(Source data)
....

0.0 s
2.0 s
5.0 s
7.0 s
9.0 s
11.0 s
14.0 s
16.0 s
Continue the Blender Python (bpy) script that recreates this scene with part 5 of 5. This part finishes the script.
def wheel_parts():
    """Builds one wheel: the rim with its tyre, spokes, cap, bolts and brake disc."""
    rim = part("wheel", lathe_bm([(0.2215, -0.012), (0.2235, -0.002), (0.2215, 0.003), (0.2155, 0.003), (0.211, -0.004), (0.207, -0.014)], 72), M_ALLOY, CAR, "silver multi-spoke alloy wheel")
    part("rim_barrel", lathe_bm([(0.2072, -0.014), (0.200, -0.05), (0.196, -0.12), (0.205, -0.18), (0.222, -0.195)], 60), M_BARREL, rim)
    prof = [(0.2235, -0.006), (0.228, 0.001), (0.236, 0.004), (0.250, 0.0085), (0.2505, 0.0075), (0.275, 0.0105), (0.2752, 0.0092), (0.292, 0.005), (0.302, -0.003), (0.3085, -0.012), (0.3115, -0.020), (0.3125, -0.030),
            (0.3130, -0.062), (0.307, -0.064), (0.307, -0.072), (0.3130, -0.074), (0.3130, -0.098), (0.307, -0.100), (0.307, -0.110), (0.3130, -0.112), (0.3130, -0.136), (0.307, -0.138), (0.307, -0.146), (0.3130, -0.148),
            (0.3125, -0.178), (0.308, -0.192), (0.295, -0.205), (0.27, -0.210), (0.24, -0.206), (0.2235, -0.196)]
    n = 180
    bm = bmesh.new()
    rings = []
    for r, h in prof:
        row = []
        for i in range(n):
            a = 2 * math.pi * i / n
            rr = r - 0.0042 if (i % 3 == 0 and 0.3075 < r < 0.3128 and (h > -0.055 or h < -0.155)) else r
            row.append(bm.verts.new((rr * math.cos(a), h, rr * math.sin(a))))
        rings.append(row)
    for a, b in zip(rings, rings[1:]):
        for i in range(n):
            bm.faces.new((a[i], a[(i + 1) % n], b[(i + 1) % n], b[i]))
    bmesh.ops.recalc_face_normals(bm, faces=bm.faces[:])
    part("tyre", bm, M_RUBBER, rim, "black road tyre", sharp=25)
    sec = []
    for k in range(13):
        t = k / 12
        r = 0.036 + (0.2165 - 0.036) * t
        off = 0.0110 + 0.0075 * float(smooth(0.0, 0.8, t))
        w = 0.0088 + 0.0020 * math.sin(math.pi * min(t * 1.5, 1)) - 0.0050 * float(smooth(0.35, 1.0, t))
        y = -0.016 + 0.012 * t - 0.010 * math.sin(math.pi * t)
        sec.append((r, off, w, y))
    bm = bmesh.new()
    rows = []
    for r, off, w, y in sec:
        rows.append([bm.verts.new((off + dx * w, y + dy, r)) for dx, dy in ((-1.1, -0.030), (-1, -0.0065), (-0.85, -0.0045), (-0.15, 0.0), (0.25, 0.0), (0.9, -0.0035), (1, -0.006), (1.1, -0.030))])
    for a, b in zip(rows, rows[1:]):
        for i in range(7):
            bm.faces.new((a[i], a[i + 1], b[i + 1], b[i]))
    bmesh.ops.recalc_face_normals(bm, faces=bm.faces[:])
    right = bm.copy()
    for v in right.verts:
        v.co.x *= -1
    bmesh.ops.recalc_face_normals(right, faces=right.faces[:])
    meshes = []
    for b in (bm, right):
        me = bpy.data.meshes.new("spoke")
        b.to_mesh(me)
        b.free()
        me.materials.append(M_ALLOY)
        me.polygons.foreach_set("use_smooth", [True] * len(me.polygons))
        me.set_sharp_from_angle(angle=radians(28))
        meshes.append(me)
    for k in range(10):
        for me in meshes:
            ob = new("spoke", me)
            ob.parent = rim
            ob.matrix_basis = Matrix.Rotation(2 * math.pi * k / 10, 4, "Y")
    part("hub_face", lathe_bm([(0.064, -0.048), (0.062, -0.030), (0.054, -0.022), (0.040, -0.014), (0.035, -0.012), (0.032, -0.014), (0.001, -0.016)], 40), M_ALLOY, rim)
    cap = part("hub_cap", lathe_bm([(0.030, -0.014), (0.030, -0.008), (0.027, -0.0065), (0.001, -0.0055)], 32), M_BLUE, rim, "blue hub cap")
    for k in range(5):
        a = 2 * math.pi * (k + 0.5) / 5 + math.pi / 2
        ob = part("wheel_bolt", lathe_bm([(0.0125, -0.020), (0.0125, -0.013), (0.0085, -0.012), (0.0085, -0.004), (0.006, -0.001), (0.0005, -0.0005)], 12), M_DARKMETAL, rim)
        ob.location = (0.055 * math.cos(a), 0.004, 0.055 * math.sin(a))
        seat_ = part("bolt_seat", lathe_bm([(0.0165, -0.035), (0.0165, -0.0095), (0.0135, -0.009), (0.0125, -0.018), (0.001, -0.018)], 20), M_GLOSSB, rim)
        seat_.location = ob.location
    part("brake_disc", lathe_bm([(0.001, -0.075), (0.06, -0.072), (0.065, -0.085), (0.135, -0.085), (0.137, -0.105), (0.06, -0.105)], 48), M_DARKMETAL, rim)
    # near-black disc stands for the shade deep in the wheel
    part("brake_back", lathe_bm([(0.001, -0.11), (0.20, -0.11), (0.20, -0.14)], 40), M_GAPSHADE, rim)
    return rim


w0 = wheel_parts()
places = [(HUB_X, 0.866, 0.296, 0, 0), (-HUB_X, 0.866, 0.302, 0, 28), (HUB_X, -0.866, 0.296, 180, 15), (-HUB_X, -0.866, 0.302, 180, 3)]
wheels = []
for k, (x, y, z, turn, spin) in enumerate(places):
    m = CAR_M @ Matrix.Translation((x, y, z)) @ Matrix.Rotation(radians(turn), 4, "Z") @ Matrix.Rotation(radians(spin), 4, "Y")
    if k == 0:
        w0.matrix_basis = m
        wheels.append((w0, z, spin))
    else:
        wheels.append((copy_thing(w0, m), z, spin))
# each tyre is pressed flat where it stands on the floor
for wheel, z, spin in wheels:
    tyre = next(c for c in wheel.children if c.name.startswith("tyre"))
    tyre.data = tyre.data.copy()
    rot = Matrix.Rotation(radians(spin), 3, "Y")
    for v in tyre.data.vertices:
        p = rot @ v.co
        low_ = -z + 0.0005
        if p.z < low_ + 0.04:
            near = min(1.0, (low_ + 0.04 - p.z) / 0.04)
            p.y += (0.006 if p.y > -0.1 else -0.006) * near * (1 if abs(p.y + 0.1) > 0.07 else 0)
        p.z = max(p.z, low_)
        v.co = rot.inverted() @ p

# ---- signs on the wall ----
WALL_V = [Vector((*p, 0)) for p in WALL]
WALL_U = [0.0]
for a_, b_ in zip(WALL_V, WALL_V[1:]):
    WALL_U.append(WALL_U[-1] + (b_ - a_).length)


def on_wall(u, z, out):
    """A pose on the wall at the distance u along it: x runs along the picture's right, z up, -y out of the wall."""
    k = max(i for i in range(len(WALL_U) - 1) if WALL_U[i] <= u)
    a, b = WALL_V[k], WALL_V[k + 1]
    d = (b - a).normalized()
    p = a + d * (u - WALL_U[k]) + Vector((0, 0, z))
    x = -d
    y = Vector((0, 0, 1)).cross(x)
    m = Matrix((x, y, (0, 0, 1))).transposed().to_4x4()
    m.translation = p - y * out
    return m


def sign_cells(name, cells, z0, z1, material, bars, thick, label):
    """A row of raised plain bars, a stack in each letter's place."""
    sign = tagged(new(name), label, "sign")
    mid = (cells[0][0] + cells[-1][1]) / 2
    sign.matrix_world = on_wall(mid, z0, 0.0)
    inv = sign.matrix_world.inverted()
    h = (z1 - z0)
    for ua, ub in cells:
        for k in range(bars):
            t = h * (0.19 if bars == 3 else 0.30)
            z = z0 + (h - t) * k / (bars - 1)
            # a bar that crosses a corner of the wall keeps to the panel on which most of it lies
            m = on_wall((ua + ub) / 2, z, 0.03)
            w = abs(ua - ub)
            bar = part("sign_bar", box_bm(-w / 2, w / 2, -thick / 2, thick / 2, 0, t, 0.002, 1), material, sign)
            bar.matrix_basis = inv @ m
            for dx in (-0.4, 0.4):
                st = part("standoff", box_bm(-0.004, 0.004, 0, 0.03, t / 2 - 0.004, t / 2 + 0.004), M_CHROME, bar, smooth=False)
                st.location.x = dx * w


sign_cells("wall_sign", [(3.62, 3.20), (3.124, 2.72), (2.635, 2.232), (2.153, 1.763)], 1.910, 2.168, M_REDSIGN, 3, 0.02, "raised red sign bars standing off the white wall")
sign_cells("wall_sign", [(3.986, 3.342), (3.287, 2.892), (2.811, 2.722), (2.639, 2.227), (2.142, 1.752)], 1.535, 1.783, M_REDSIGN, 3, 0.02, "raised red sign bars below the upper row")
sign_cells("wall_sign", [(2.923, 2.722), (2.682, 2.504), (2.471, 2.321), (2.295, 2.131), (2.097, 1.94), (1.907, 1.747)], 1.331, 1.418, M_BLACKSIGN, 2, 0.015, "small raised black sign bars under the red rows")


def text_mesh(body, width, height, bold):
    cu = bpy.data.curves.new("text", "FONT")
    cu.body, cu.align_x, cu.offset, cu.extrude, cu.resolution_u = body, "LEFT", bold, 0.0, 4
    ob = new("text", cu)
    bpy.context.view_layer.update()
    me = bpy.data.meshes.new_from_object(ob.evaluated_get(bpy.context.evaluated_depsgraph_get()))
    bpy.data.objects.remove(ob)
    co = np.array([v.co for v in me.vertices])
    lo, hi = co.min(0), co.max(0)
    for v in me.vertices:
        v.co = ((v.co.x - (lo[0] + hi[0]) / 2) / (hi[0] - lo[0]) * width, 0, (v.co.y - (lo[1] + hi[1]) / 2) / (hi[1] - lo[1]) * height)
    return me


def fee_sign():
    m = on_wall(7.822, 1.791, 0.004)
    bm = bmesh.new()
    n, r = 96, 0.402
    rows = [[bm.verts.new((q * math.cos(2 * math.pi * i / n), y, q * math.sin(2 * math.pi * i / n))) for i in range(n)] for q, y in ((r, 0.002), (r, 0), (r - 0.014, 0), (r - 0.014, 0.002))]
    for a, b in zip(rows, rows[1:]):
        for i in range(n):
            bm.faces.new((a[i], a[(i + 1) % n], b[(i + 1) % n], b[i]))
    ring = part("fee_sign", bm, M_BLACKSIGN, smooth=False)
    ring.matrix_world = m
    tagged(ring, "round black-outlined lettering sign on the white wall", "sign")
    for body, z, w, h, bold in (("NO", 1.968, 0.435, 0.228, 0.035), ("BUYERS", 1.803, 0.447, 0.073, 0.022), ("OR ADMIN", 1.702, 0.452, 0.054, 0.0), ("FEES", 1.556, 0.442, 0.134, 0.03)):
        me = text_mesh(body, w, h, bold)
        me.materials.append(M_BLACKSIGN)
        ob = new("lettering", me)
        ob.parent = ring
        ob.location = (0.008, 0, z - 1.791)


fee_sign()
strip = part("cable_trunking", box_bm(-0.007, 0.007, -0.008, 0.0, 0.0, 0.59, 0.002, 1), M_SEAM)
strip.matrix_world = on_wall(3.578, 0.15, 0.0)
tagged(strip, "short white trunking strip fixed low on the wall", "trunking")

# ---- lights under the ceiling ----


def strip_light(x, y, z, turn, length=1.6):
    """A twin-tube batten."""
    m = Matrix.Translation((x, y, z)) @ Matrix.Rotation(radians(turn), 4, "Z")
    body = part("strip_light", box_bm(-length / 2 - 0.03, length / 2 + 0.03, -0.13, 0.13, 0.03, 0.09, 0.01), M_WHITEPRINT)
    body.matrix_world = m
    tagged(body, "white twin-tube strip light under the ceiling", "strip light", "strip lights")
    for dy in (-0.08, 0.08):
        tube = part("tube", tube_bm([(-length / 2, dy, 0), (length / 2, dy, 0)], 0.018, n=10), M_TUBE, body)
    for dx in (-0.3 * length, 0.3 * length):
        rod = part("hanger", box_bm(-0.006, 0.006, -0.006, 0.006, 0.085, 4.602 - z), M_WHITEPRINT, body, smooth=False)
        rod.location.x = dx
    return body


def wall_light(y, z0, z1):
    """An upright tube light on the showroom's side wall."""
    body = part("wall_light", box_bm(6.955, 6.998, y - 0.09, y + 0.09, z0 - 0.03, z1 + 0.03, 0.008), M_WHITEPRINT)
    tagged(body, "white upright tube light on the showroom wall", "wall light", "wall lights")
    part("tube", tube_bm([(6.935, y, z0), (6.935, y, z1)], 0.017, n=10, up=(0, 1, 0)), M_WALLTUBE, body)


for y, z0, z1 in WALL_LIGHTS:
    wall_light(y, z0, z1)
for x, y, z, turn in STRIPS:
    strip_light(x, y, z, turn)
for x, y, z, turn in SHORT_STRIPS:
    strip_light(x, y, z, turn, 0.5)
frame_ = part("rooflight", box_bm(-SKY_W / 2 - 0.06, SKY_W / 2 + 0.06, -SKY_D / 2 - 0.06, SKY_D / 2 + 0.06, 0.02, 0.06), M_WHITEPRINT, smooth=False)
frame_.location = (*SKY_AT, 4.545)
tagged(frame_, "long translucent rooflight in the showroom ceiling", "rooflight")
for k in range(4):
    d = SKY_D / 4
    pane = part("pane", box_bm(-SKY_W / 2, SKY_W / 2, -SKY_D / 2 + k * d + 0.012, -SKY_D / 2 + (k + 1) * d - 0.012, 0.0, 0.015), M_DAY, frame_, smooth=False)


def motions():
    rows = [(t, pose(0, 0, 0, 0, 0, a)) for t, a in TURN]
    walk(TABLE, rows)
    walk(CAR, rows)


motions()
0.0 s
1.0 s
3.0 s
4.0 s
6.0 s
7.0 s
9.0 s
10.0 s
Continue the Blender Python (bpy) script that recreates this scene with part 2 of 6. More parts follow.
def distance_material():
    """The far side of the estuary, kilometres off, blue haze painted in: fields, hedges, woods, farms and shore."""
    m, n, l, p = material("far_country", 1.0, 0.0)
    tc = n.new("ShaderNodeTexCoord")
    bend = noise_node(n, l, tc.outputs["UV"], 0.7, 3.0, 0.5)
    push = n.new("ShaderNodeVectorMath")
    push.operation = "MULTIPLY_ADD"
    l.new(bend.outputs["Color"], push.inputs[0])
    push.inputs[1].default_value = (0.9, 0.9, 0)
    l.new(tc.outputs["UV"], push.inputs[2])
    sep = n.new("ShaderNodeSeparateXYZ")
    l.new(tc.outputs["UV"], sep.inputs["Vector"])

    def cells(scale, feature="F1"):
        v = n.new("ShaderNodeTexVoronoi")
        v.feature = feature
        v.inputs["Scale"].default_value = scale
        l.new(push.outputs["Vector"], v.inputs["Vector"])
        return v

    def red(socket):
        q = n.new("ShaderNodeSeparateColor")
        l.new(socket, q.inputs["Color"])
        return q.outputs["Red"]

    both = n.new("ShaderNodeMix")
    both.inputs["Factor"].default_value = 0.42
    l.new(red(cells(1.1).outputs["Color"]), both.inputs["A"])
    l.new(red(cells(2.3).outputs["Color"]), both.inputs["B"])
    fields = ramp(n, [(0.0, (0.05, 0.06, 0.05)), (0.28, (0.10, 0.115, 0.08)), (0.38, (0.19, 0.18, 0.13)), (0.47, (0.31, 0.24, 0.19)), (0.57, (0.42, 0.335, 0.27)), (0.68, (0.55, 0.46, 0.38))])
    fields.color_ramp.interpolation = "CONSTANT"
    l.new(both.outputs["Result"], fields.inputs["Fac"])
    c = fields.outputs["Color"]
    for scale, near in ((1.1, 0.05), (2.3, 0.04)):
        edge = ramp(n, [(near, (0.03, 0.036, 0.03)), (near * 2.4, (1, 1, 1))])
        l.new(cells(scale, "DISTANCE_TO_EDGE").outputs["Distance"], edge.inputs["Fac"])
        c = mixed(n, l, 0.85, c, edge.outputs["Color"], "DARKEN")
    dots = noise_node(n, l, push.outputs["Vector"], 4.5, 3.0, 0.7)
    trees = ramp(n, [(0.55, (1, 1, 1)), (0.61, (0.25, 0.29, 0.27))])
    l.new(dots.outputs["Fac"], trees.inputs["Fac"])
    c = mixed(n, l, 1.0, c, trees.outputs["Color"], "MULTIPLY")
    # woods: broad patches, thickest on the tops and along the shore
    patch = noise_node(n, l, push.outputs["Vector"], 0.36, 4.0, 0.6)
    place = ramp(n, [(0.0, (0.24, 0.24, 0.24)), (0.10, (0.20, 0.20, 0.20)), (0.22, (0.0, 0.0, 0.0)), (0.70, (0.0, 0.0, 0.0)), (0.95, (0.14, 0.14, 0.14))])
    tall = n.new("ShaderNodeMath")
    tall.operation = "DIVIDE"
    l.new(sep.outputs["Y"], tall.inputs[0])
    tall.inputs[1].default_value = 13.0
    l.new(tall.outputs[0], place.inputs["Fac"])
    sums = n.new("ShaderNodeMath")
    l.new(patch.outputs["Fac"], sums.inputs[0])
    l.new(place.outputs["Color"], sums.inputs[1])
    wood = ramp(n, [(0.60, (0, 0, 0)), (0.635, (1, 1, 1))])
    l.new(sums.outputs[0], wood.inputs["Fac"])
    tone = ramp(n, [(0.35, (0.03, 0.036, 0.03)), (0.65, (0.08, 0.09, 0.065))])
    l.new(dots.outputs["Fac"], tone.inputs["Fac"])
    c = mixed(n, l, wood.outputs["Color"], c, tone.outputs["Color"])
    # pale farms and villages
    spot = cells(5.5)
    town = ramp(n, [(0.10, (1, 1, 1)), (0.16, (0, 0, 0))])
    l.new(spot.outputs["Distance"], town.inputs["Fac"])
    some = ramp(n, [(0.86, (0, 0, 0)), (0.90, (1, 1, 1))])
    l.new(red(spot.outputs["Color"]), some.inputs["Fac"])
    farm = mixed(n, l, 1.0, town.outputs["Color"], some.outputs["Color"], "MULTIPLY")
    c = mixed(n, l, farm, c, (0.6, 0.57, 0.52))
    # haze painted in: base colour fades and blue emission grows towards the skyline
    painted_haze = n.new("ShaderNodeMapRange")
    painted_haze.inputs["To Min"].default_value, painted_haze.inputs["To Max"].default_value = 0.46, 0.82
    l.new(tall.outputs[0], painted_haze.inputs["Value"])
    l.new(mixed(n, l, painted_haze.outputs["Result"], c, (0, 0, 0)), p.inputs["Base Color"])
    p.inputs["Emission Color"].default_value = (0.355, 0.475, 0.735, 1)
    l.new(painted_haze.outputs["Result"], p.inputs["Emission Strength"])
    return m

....

**Aim of the exercise:** Starting at the line with "0.475, 0.735, 1)", copy every line up to and including the last one in the entries above.

**Result of the exercise:**
    p.inputs["Emission Color"].default_value = (0.355, 0.475, 0.735, 1)
    l.new(painted_haze.outputs["Result"], p.inputs["Emission Strength"])
    return m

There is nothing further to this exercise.